The season is long enough that statistical patterns emerge. By midseason, you have enough data to make informed predictions about team performance in different situations.

The markets that make sense:

Point spread accumulators can work if you’re selective. Backing strong teams with reasonable handicaps against weaker opponents. Not massive spreads that require blowouts, but modest handicaps that good teams regularly cover.

Over/under totals are my preferred basketball accumulator market. Analyzing pace, offensive efficiency, defensive ratings, and recent scoring trends gives you an edge if you’re thorough.

Moneyline (match winner) with favorites is straightforward but offers short odds. You need to combine several selections to get decent returns, which means more ways to lose.

The challenges with basketball accumulators:

NBA games are expensive to bet on in terms of bookmaker margin. The market is sophisticated, well-analyzed, and edges are thin.

Injury news can break late and significantly impact games. A star player being ruled out at the last minute completely changes the dynamics.

Back-to-back games affect performance. Teams playing their second game in two nights are compromised, especially if traveling. This is knowable but requires checking schedules.

Playoff basketball is different from regular season. Intensity increases, rotations shorten, and statistical patterns from the regular season don’t always translate.

European basketball offers opportunities:

Euroleague and domestic European leagues are less analyzed than the NBA. The markets are softer, edges are bigger if you’re willing to learn the leagues.

The basketball is lower quality than NBA, but that’s actually fine for accumulator purposes. You’re not watching for entertainment—you’re finding value in less efficient markets.

My honest assessment:

Basketball accumulators can work, but they require more specialized knowledge than football. If you’re not willing to learn the sport properly, opportunities exist in other sports with flatter learning curves.

If you do know basketball well, the accumulator format can be profitable. The combination of high scoring, statistical predictability, and decent markets creates genuine opportunities.

Sports That Don’t Work Well for Accumulators

Not every sport is suitable for accumulator betting. Some have characteristics that make the format terrible regardless of how much research you do.

Cricket is brutal for accumulators. Match conditions change everything. A pitch that’s perfect for batting on day one might be a minefield on day five. Weather impacts are huge—one rainy day can completely change match dynamics. Test matches last five days with constantly shifting probabilities. T20 is better but still has massive variance from individual performances.
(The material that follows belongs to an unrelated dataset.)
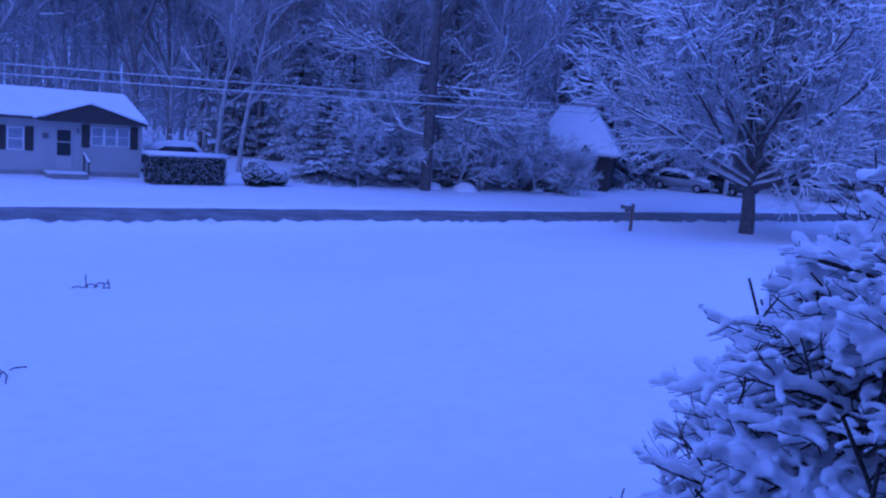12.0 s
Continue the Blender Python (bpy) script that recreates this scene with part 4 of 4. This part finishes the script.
def neighbour():
    h = thing("neighbour_house", at(50.9, 62, HOUSE_TURN), "pale neighbouring house with a snow-covered roof", "house")
    part("wall", cube(-1, -9, -1.0, 8, 0, 2.6), SIDING, h)
    for poly, m_, n_ in (([(-9.5, 2.5), (-4.5, 4.4), (0.6, 2.5), (0.6, 2.62), (-4.5, 4.52), (-9.5, 2.62)], SHINGLE, "roof"), ([(-9.5, 2.63), (-4.5, 4.53), (0.6, 2.63), (0.6, 2.8), (-4.5, 4.7), (-9.5, 2.8)], SNOW, "roof_snow")):
        o = part(n_, prism(poly, -1.5, 8.5), m_, h)
        o.matrix_basis = pose(0, 0, 0, 0, 0, 90) @ Matrix.Diagonal((1, -1, 1, 1))
    w = part("window", cube(1.2, 0, 0.9, 2.4, 0.05, 2.0), TRIMW, h)
    part("pane", cube(1.3, 0.051, 1.0, 2.3, 0.06, 1.9), GLASS, w)
    p = thing("lamp_post", at(47.85, 46), "slim dark lamp post with snow on its lantern", "lamp post")
    part("post", rod(bmesh.new(), (0, 0, -0.2), (0, 0, 1.5), 0.045, 10), METAL_DARK, p)
    part("lantern", rod(bmesh.new(), (0, 0, 1.5), (0, 0, 1.78), 0.08, 8, 0.12), TRIMW, p)
    part("snow_cap", ball(bmesh.new(), (0, 0, 1.8), 0.15, 2, (1, 1, 0.7)), SNOW, p, "", True)
    y = thing("yard_lamp", at(27.7, 62), "lit warm yard lamp on a short post, heaped with snow", "lamp post")
    part("post", rod(bmesh.new(), (0, 0, -0.2), (0, 0, 1.7), 0.05, 10), METAL_DARK, y)
    part("collar", rod(bmesh.new(), (0, 0, 1.66), (0, 0, 1.74), 0.13, 12, 0.16), METAL_DARK, y)
    part("globe", ball(bmesh.new(), (0, 0, 1.92), 0.2, 3), YARD, y, "glowing amber globe", True)
    part("snow_cap", ball(bmesh.new(), (0, 0, 2.12), 0.26, 3, (1.25, 1.25, 0.6)), SNOW, y, "", True)
    f = thing("flag_pole", at(49.2, 50), "short pole with a hanging flag by the house", "flag")
    part("pole", rod(bmesh.new(), (0, 0, -0.2), (0, 0, 2.9), 0.03, 8), METAL_DARK, f)
    bm = bmesh.new()
    for i in range(7):
        box(bm, 0.03 + 0.12 * i, 0.02 * math.sin(i * 1.3), 1.9 - 0.07 * i, 0.15 + 0.12 * i, 0.02 * math.sin(i * 1.3) + 0.02, 2.75 - 0.12 * i)
    part("cloth", bm, TRUCK_RED, f, "faded striped cloth")


neighbour()
conifer("column_evergreen", at(50.1, 49), "narrow dark columnar evergreen", 3.4, 0.55, 90, snowy=0.12, bare=0.02, drop=0.0)


# ---- motion ----


def motions():
    """The truck drives away along the road and slows."""
    rows = [(0.0, 59.3), (0.75, 61.1), (1.5, 63.0), (3.0, 66.6), (4.2, 68.4), (6.5, 70.3), (7.5, 70.8), (10.0, 71.6), (14.0, 72.2)]
    walk(truck, [(t, pose(*place(u + 2.0, 1.0), 0.03, 0, 0, ROAD_TURN)) for t, u in rows])


motions()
American football is tricky. The week between games means form is harder to assess. One injury can devastate a team for the season. Point spreads are sharp because the market is sophisticated. The sample size of games is tiny—one bad week and your team’s playoff chances are shot.
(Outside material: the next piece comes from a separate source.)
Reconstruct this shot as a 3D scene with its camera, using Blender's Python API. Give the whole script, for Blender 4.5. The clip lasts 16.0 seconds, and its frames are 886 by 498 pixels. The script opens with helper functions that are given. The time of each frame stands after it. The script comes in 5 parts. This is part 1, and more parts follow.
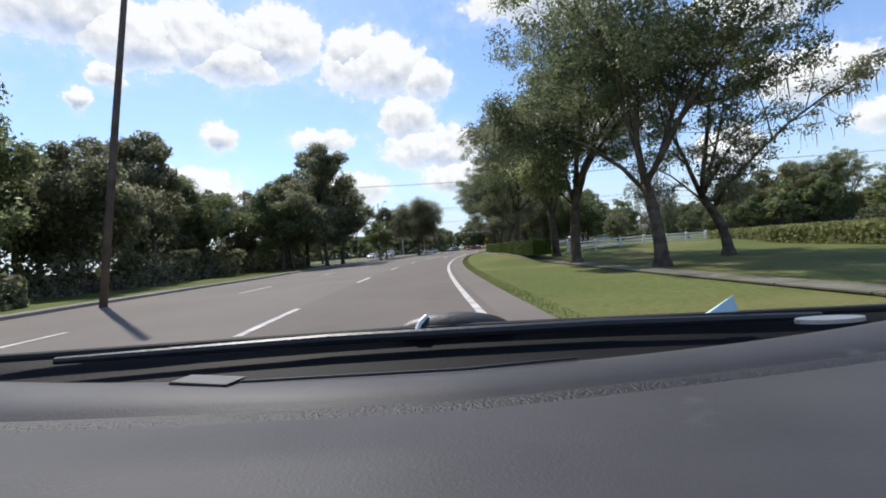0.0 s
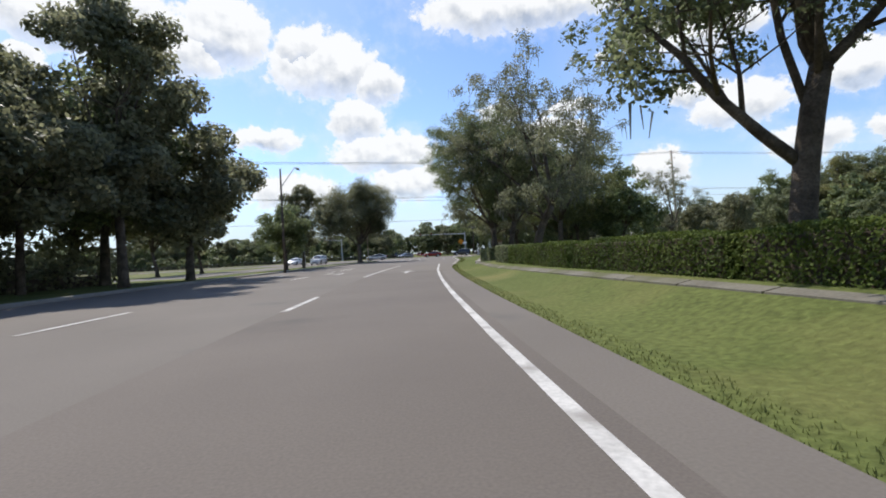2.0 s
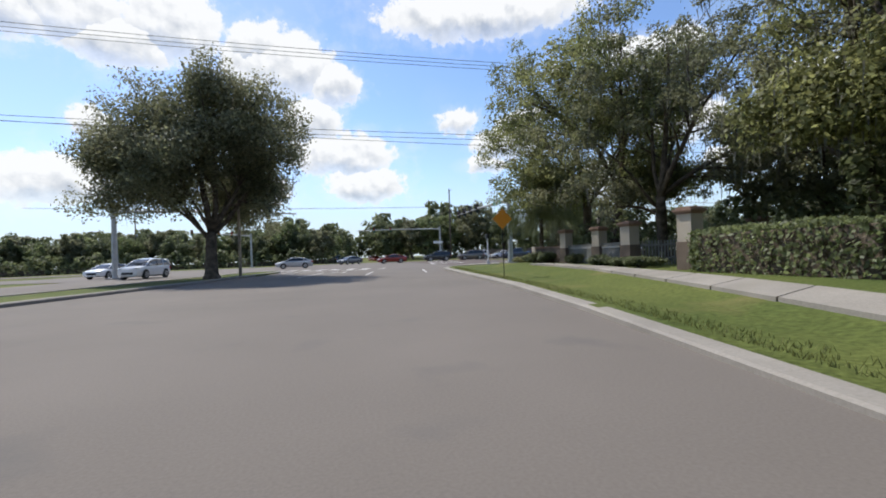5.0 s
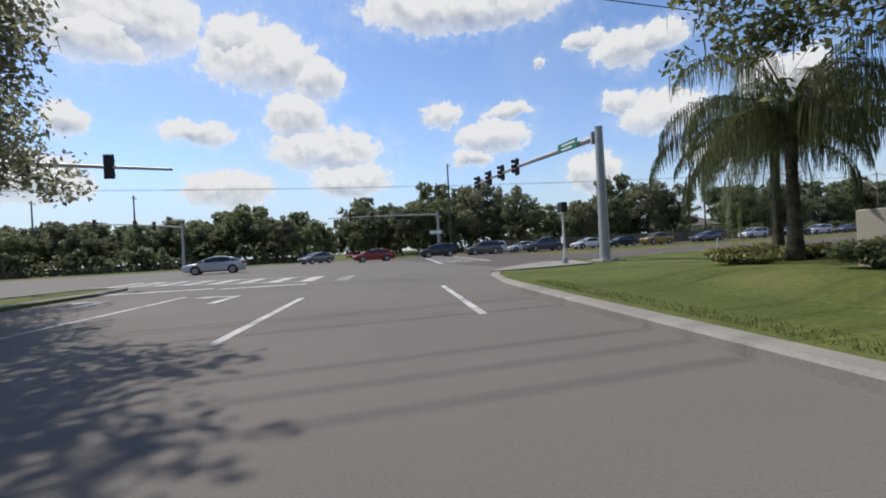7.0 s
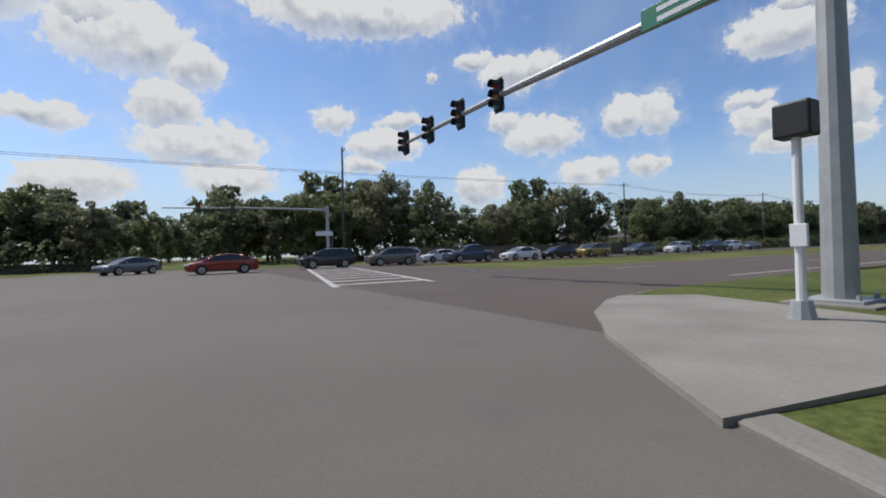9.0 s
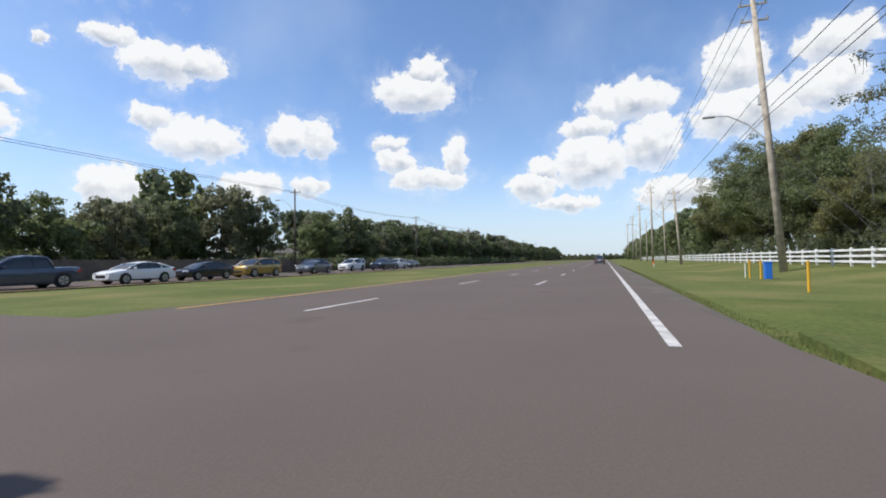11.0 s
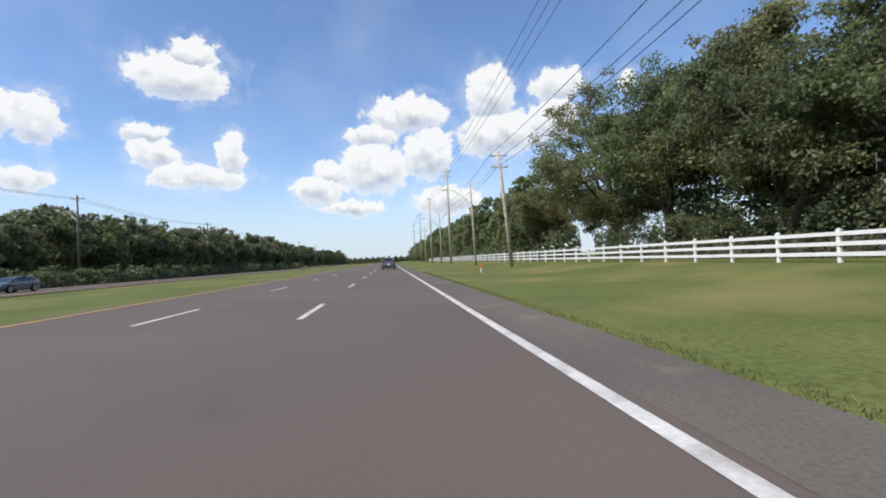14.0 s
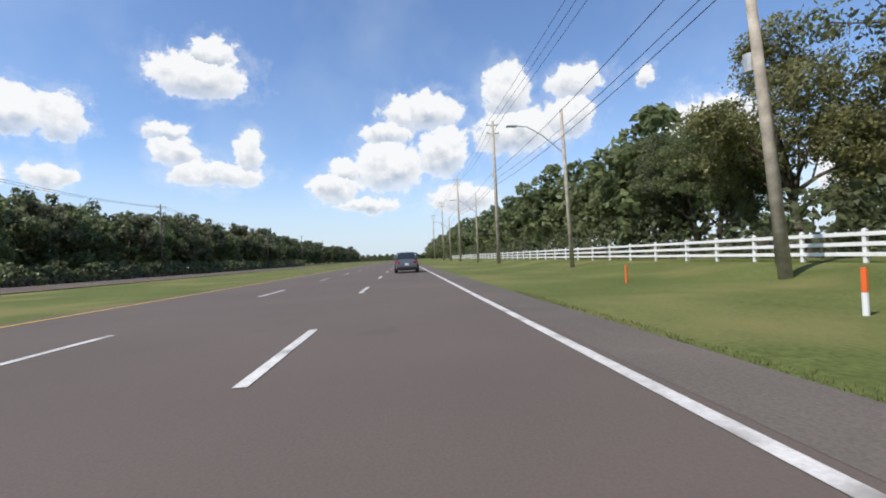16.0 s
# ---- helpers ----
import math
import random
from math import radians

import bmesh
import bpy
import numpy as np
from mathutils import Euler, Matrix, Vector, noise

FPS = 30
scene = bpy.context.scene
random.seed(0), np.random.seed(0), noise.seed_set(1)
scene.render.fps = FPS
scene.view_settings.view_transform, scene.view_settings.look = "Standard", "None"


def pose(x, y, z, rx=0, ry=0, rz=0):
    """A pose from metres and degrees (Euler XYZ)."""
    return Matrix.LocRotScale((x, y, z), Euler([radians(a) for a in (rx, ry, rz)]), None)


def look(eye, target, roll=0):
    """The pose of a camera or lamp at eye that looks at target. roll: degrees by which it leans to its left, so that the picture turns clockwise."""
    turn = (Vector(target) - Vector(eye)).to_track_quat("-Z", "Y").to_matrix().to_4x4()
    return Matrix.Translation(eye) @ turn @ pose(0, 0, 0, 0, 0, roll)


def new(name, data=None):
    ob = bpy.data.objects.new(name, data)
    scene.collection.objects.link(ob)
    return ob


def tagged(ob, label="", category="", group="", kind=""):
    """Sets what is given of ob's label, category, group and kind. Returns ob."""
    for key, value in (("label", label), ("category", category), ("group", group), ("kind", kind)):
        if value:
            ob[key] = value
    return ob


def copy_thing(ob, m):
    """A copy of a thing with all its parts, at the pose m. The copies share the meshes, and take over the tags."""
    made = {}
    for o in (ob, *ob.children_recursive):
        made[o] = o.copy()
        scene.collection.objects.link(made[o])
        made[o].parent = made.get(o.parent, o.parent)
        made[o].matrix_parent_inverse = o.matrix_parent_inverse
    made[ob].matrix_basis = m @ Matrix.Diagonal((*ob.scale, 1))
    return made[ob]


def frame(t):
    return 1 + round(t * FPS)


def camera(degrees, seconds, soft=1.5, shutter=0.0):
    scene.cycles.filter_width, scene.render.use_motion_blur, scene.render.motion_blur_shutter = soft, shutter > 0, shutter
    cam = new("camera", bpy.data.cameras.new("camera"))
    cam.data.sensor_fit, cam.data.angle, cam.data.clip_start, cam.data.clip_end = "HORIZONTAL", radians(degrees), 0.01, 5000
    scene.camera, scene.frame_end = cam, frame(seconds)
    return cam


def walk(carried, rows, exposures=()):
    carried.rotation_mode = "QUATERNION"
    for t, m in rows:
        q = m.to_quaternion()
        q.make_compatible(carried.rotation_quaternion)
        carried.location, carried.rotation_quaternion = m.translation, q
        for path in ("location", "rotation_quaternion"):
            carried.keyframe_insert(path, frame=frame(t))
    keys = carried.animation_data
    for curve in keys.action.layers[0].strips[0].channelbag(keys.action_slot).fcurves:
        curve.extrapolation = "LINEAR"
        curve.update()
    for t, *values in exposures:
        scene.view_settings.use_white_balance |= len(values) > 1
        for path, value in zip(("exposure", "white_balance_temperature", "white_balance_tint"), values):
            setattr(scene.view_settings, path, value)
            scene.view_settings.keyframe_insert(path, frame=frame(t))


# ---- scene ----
# ---- camera ----
cam = camera(88.8, 16.0, soft=1.85)
PATH = [
    (0.0, pose(-13.16, -123.55, 1.11, 90.02, 4.34, -1.41)),
    (0.5, pose(-13.55, -114.68, 1.11, 90.29, 3.24, -3.57)),
    (1.0, pose(-13.60, -106.15, 1.11, 90.46, 3.09, -5.20)),
    (1.5, pose(-13.43, -98.82, 1.11, 90.47, 3.12, -6.67)),
    (2.0, pose(-13.10, -91.81, 1.11, 90.42, 2.95, -8.10)),
    (2.5, pose(-12.66, -84.84, 1.11, 90.40, 2.79, -9.18)),
    (3.0, pose(-12.10, -77.82, 1.11, 90.43, 2.72, -10.22)),
    (5.5, pose(-7.50, -40.49, 1.11, 90.69, 2.21, -14.22)),
    (6.0, pose(-6.60, -34.73, 1.11, 90.50, 2.45, -14.63)),
    (6.5, pose(-5.86, -29.71, 1.11, 90.20, 2.93, -14.93)),
    (7.0, pose(-5.10, -24.97, 1.11, 89.91, 3.11, -15.32)),
    (7.5, pose(-4.34, -20.58, 1.11, 89.93, 2.98, -15.56)),
    (8.0, pose(-3.49, -16.49, 1.11, 89.81, 2.55, -17.66)),
    (8.2, pose(-2.98, -14.82, 1.11, 89.79, 2.38, -19.33)),
    (8.7, pose(-1.79, -11.05, 1.11, 90.18, 1.90, -24.94)),
    (9.2, pose(-0.57, -7.66, 1.11, 90.57, 1.50, -32.55)),
    (9.7, pose(0.95, -4.69, 1.11, 90.96, 1.10, -41.86)),
    (10.0, pose(2.14, -3.13, 1.11, 91.19, 0.85, -48.10)),
    (10.3, pose(3.60, -1.75, 1.11, 91.42, 0.70, -54.60)),
    (10.5, pose(4.80, -0.95, 1.11, 91.53, 0.75, -59.30)),
    (11.0, pose(9.20, 0.80, 1.12, 91.58, 1.00, -70.30)),
    (11.5, pose(15.25, 1.90, 1.13, 91.66, 1.35, -81.50)),
    (12.0, pose(21.30, 2.30, 1.15, 91.50, 1.80, -89.45)),
    (12.5, pose(26.85, 2.22, 1.17, 91.36, 2.35, -93.48)),
    (13.0, pose(32.10, 2.04, 1.18, 91.25, 2.60, -95.45)),
    (13.5, pose(37.50, 1.82, 1.18, 91.18, 2.80, -96.57)),
    (14.0, pose(43.60, 1.71, 1.18, 91.22, 2.80, -96.74)),
    (14.5, pose(50.38, 1.71, 1.18, 91.27, 2.75, -96.34)),
    (15.0, pose(57.68, 1.75, 1.18, 91.30, 2.65, -95.68)),
    (15.5, pose(65.50, 1.92, 1.18, 91.20, 2.55, -95.22)),
    (16.0, pose(73.44, 2.08, 1.19, 91.02, 2.45, -94.90)),
]

walk(cam, PATH, exposures=[(0.0, 0.05), (6.2, 0.05), (7.0, -0.25), (8.0, -0.46), (8.6, -0.46), (10.3, -0.15), (11.2, 0.0), (16.0, 0.0)])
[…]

Combat sports are terrible for accumulators. MMA and boxing have tiny sample sizes of fights. One punch changes everything. There aren’t enough simultaneous events to build proper accumulators. The odds on favorites are atrocious, and backing underdogs is just hoping for chaos.

Golf can work but requires patience. Tournament golf takes four days, so your accumulator is tied up for ages. Field sizes are huge, which creates opportunities, but also means tons of variance. Weather affects different parts of the field differently. The cut means half your selections might not even finish the tournament.

Darts and snooker are entertainment bets, not serious accumulator sports. Markets are thin, edges are non-existent for casual bettors, and variance is high relative to the information available.

The pattern is clear: sports with high variance, long time horizons, significant external factors beyond team control, or insufficient simultaneous events don’t work well for accumulators.

Multi-Sport Accumulators: The Best and Worst Combinations

Multi sport accumulator strategy showing football tennis horse racing and basketball connected with betting slip and odds multiplication

Some bettors like mixing sports in one accumulator. A couple of football matches, a tennis match, a horse race, all combined into one bet.

This can work, but you need to be strategic about which sports you’re combining and why.

Combinations that make sense:

Saturday football and horse racing is the classic UK accumulator combination. Both happening simultaneously, both offering decent markets, both allowing proper research. This can work if you’re knowledgeable about both sports.

Tennis Grand Slam with football midweek matches gives you options when football fixtures are light. Both are analyzable sports with reasonable predictability if you do the work.

Combinations to avoid:

Don’t mix short-term and long-term events. Combining a Saturday football match with a four-day golf tournament means your accumulator is tied up for ages. Take your profit or loss on the football and move on.

Don’t mix well-researched selections with punts. If you’ve thoroughly analyzed three football matches and then throw in a random tennis match because you need one more leg, you’ve undermined the whole accumulator.

Don’t mix sports you understand with sports you don’t. Your basketball knowledge doesn’t transfer to cricket. Either learn both properly or stick to what you know.

The golden rule:

Every sport in your accumulator should be one you’re knowledgeable about and have properly researched. Mixing sports is fine if you’re meeting that standard across all selections. If you’re not, you’re just adding noise and reducing your probability of success.

Conclusion

The best sport for accumulator betting isn’t the one you like watching most. It’s the one where you can consistently find value, where your research gives you an edge, and where the market dynamics suit the accumulator format.

Football works brilliantly when you avoid the most popular matches and focus on less efficient markets. Horse racing is perfect for each-way accumulators with large fields and generous place terms. Tennis offers binary simplicity with predictable early-round matches. Basketball provides statistical consistency in high-scoring environments.

But the real answer is personal. The best sport for your accumulators is the one you’re willing to learn properly. Where you’ll do the research, track the results, and develop genuine expertise over time.

Most bettors stick to one sport because it’s familiar. They’re missing opportunities but also avoiding the trap of spreading themselves too thin. There’s wisdom in specialization.

My advice? Pick one or two sports maximum. Learn them properly. Develop genuine expertise. Build your accumulators exclusively in those sports until you’re consistently profitable.

Then, and only then, consider expanding to other sports. But only if you’re willing to put in the same research effort that made you successful in your first sport.

The grass isn’t greener in other sports. The opportunity is better in whichever sport you’re willing to master.